▶ **Data listing**:
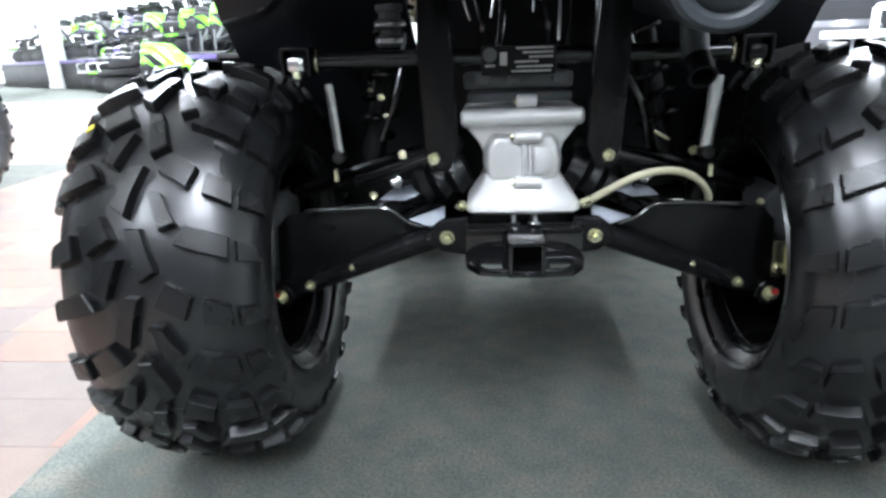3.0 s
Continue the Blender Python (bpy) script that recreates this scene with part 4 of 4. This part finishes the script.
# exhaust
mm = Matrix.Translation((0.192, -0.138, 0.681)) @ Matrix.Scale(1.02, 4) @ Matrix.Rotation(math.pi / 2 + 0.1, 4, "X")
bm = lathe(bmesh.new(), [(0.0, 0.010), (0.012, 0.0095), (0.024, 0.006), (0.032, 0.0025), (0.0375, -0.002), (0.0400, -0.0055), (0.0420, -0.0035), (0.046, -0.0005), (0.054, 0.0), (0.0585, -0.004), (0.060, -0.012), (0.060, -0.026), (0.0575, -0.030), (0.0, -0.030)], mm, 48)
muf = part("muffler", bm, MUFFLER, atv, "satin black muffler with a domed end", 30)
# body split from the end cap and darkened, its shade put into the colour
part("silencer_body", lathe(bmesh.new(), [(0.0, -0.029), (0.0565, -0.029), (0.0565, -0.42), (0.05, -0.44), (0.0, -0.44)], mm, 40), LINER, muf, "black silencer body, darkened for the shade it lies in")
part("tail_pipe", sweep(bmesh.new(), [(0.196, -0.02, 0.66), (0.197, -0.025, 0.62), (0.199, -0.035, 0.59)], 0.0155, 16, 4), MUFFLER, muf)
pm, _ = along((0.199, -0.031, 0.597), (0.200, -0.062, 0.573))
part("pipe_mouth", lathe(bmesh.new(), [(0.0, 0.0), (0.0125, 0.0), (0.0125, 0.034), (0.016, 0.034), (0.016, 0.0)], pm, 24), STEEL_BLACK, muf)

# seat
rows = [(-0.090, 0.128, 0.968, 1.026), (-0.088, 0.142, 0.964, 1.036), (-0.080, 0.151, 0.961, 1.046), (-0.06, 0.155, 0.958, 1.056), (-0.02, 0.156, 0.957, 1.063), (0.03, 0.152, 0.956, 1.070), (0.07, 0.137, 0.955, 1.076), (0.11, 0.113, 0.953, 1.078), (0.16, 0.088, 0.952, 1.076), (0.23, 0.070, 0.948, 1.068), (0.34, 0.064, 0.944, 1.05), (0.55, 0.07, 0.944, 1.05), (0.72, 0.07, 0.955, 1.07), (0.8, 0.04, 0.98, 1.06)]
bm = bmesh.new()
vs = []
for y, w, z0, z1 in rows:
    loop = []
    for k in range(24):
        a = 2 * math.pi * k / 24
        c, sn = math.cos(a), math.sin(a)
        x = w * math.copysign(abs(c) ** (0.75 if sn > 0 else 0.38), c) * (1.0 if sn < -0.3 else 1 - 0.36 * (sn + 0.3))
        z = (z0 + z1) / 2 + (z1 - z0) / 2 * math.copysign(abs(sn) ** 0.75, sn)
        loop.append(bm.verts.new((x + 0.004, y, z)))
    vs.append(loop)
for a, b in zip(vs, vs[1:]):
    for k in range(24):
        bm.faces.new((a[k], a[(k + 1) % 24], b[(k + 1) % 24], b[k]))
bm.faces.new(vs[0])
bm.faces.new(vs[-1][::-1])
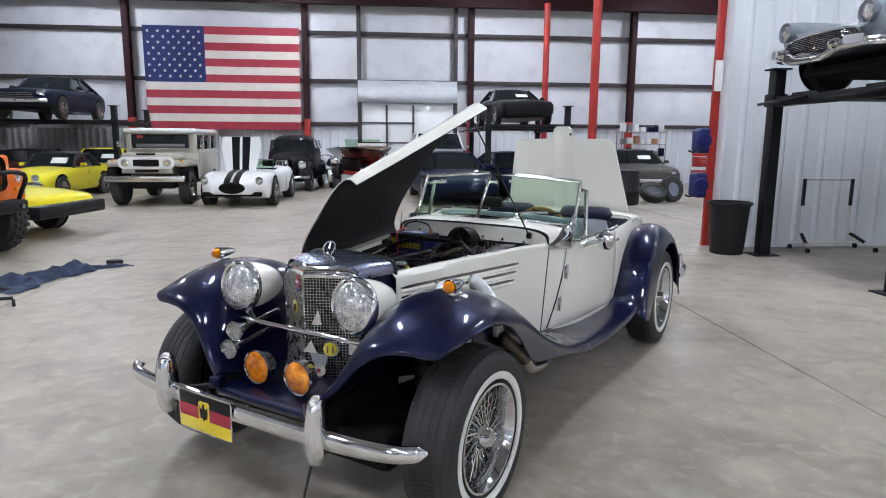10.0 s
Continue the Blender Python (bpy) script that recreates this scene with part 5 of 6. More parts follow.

...

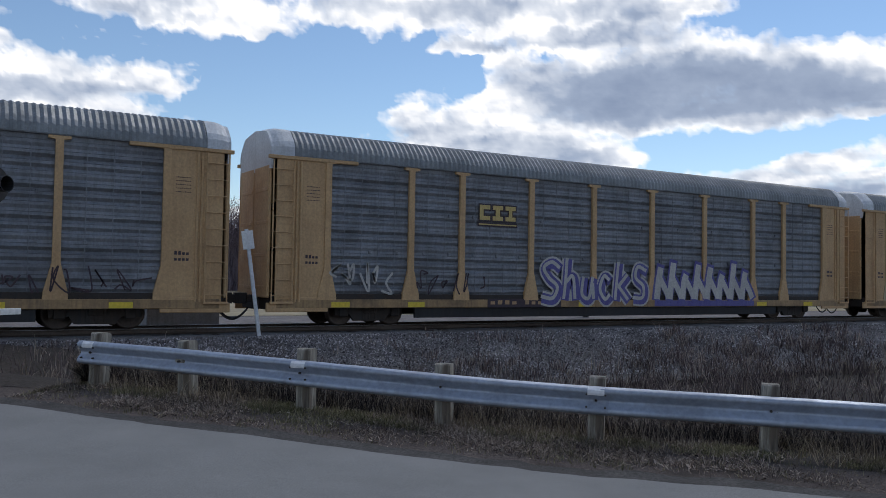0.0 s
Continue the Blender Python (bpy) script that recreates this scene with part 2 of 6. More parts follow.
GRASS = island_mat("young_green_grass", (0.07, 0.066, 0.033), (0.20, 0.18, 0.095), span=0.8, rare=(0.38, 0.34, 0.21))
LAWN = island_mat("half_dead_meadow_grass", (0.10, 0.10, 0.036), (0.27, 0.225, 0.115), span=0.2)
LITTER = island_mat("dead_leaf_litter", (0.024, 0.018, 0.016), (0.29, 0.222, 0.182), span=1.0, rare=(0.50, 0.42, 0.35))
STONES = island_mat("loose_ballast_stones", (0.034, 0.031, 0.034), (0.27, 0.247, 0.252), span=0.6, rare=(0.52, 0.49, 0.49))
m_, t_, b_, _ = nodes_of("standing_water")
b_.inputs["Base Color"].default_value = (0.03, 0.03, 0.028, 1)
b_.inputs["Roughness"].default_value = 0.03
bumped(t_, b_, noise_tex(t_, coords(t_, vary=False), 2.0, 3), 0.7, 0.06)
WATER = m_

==

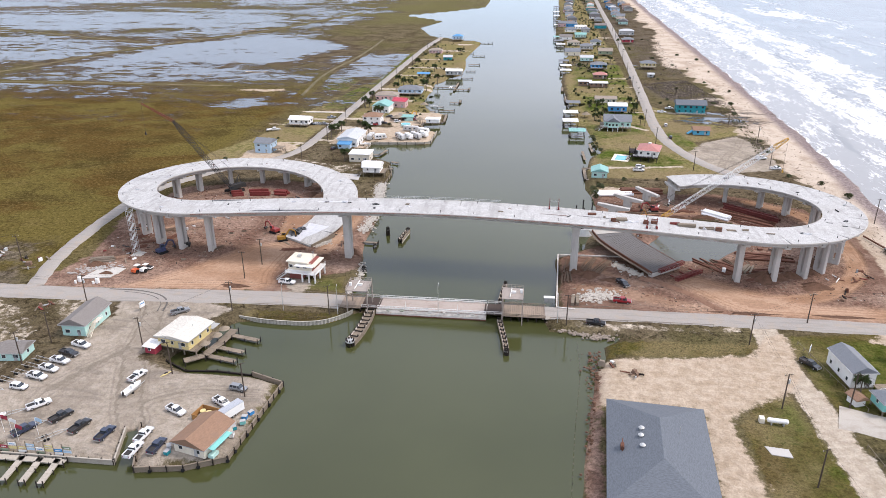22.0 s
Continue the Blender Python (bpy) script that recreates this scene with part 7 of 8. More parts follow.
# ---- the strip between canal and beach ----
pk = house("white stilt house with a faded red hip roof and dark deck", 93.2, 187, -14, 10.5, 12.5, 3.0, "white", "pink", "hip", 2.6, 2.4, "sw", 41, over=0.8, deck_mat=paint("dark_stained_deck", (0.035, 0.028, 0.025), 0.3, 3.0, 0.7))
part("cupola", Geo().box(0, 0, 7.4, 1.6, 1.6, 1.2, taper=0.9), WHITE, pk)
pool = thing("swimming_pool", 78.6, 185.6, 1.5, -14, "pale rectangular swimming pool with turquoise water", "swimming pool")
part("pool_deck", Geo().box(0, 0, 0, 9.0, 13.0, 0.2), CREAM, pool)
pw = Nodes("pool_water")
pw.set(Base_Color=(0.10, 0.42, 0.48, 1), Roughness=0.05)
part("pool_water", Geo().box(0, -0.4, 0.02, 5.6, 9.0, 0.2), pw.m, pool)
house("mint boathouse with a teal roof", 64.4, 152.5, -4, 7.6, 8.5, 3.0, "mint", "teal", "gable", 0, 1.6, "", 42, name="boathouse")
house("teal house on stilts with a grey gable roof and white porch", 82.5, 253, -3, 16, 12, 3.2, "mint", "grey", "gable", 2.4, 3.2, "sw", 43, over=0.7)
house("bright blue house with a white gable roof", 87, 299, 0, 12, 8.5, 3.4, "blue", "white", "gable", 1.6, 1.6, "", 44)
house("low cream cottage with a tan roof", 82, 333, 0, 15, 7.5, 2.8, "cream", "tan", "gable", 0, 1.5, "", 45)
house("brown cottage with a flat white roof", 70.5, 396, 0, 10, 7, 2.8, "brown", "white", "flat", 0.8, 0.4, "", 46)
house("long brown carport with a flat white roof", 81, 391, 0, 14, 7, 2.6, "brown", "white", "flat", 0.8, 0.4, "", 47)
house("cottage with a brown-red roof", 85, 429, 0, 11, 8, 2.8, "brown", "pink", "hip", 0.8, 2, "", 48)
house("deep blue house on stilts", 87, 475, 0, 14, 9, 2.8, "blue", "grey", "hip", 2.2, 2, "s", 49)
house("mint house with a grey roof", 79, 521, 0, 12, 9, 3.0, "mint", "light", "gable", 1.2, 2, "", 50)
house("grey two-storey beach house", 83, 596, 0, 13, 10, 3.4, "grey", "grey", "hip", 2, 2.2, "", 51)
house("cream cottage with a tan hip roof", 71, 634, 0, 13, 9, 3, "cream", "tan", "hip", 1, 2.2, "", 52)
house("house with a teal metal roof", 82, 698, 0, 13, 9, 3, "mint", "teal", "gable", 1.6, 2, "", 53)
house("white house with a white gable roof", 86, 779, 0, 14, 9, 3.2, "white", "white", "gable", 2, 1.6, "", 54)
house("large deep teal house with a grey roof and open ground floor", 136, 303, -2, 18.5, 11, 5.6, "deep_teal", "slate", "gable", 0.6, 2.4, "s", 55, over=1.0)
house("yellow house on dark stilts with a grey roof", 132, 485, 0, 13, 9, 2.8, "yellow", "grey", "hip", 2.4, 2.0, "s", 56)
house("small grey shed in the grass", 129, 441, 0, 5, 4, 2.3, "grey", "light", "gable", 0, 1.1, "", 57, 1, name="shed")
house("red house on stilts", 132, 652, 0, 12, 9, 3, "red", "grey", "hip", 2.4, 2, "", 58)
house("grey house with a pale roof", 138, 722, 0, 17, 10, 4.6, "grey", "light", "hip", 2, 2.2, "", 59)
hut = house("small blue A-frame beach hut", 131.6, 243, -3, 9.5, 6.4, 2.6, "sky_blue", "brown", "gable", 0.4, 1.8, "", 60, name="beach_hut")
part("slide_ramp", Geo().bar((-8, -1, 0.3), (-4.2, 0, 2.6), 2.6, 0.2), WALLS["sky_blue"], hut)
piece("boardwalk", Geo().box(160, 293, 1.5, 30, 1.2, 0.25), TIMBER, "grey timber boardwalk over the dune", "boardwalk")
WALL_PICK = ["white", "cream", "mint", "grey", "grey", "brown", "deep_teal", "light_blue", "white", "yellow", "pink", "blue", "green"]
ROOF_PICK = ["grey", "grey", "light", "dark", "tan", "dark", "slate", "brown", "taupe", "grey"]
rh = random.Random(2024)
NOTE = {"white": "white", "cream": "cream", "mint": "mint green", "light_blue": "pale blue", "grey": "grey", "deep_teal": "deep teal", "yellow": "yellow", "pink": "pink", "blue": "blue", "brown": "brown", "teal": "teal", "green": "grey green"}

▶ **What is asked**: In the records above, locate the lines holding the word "script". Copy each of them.

▶ **Task result**:
Continue the Blender Python (bpy) script that recreates this scene with part 4 of 4. This part finishes the script.
Continue the Blender Python (bpy) script that recreates this scene with part 5 of 6. More parts follow.
Continue the Blender Python (bpy) script that recreates this scene with part 2 of 6. More parts follow.
Continue the Blender Python (bpy) script that recreates this scene with part 7 of 8. More parts follow.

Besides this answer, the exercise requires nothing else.